---------- Recorded data ----------
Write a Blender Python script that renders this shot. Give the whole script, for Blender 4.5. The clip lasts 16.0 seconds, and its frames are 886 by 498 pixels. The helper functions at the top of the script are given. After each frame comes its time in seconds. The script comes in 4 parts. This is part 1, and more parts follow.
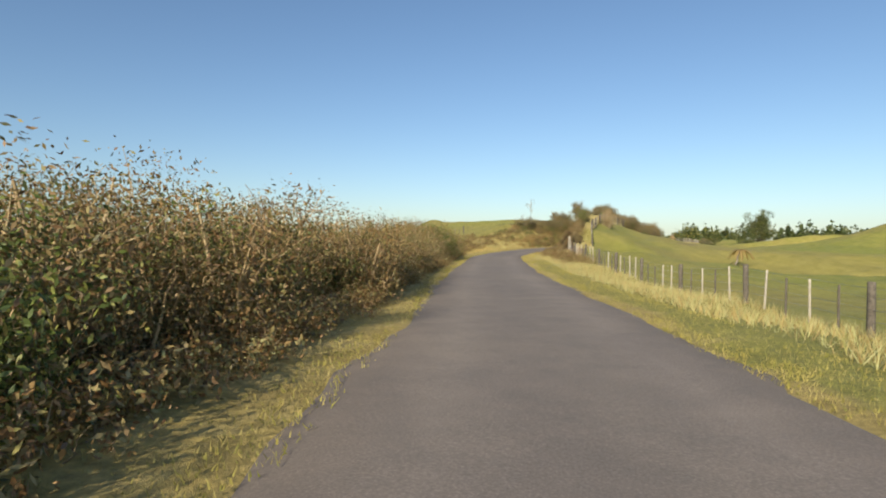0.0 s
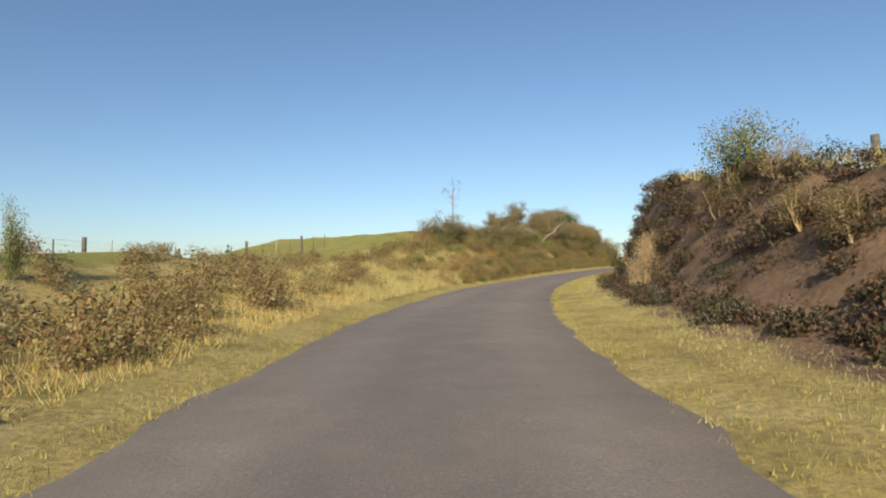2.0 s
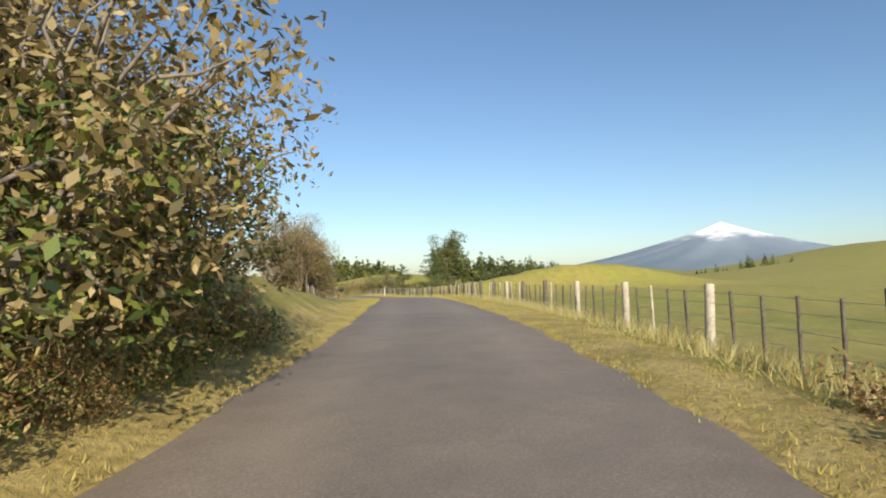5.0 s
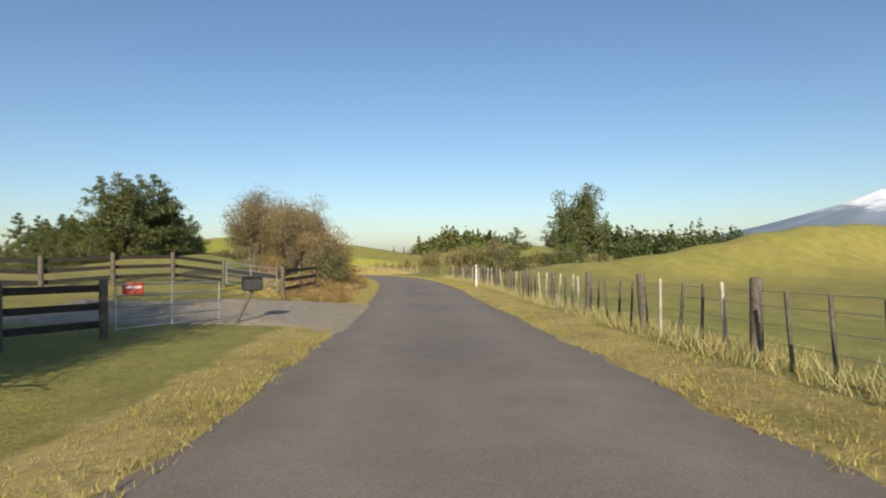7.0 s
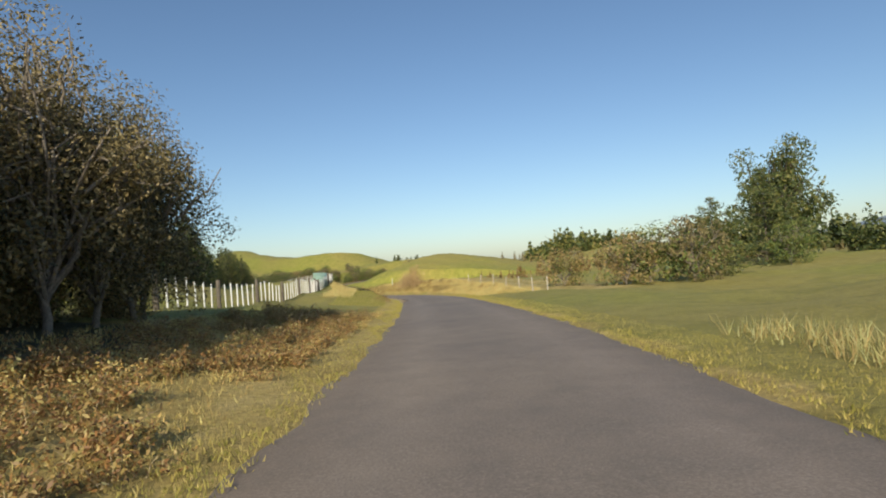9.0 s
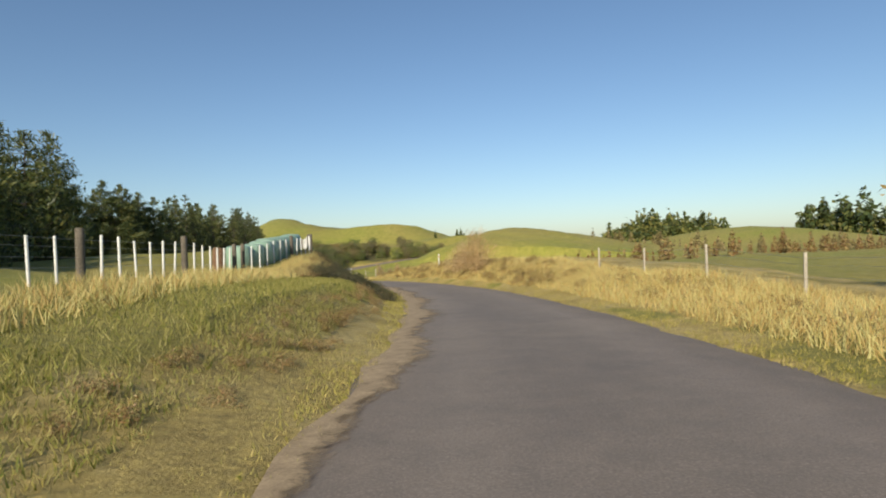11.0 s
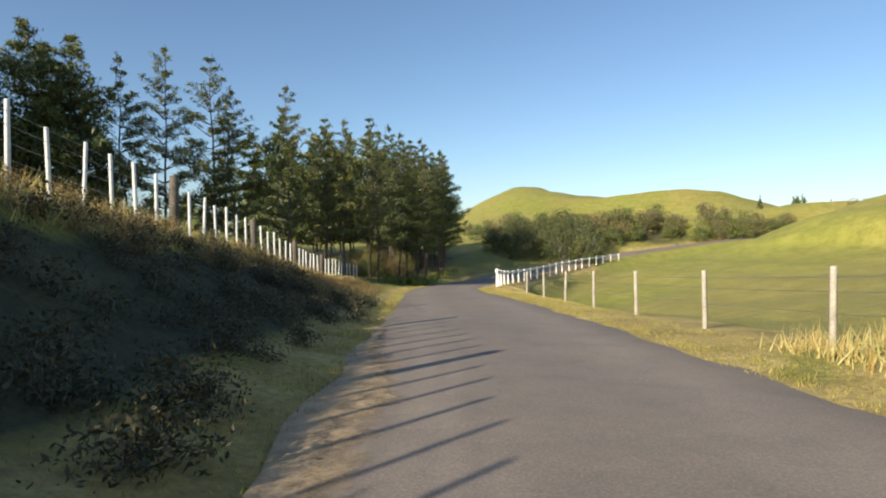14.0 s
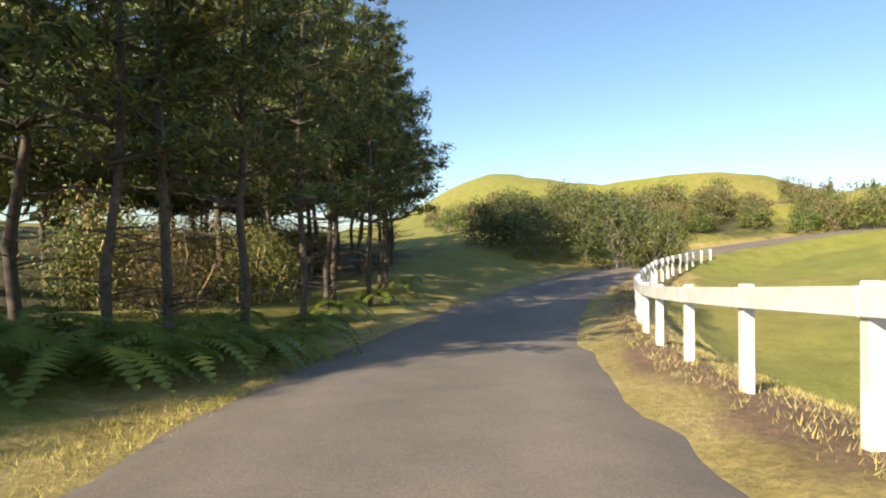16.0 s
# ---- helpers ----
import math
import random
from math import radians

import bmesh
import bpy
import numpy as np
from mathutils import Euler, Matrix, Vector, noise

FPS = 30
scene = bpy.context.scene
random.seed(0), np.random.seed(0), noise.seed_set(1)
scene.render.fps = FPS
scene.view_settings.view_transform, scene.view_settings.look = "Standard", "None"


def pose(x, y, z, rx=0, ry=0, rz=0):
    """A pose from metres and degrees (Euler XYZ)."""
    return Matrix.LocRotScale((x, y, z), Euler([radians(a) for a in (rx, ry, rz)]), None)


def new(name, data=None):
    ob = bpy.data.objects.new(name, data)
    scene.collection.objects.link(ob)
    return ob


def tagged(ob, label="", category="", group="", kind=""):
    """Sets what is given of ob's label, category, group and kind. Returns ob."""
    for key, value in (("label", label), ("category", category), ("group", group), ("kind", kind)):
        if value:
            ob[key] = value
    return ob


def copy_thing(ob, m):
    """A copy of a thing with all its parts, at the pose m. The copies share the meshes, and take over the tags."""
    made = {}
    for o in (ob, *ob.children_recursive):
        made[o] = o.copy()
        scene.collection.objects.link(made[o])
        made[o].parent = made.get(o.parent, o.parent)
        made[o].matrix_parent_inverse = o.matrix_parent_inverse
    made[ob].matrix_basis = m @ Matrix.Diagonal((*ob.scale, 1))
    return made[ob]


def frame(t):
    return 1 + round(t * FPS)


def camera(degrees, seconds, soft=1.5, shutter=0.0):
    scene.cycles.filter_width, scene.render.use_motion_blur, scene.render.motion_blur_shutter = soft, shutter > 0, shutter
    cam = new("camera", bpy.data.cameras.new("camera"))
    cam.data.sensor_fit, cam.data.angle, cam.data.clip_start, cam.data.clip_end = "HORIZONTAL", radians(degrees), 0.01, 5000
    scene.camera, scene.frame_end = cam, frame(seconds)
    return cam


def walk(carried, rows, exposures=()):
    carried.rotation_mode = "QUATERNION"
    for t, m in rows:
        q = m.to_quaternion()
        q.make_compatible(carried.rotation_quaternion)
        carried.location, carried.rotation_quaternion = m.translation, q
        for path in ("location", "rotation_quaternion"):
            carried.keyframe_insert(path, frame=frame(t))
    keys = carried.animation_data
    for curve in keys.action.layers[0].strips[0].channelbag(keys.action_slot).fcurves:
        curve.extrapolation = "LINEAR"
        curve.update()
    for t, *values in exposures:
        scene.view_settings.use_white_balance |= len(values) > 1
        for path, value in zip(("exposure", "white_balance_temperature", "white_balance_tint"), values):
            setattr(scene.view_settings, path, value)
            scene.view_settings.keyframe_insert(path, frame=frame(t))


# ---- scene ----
----------
## Given instruction
Copy each line exactly, from the line containing "made[ob].matrix_basis = m" down to the last line of the material, and no other lines.

## Written solution
    made[ob].matrix_basis = m @ Matrix.Diagonal((*ob.scale, 1))
    return made[ob]


def frame(t):
    return 1 + round(t * FPS)


def camera(degrees, seconds, soft=1.5, shutter=0.0):
    scene.cycles.filter_width, scene.render.use_motion_blur, scene.render.motion_blur_shutter = soft, shutter > 0, shutter
    cam = new("camera", bpy.data.cameras.new("camera"))
    cam.data.sensor_fit, cam.data.angle, cam.data.clip_start, cam.data.clip_end = "HORIZONTAL", radians(degrees), 0.01, 5000
    scene.camera, scene.frame_end = cam, frame(seconds)
    return cam


def walk(carried, rows, exposures=()):
    carried.rotation_mode = "QUATERNION"
    for t, m in rows:
        q = m.to_quaternion()
        q.make_compatible(carried.rotation_quaternion)
        carried.location, carried.rotation_quaternion = m.translation, q
        for path in ("location", "rotation_quaternion"):
            carried.keyframe_insert(path, frame=frame(t))
    keys = carried.animation_data
    for curve in keys.action.layers[0].strips[0].channelbag(keys.action_slot).fcurves:
        curve.extrapolation = "LINEAR"
        curve.update()
    for t, *values in exposures:
        scene.view_settings.use_white_balance |= len(values) > 1
        for path, value in zip(("exposure", "white_balance_temperature", "white_balance_tint"), values):
            setattr(scene.view_settings, path, value)
            scene.view_settings.keyframe_insert(path, frame=frame(t))


# ---- scene ----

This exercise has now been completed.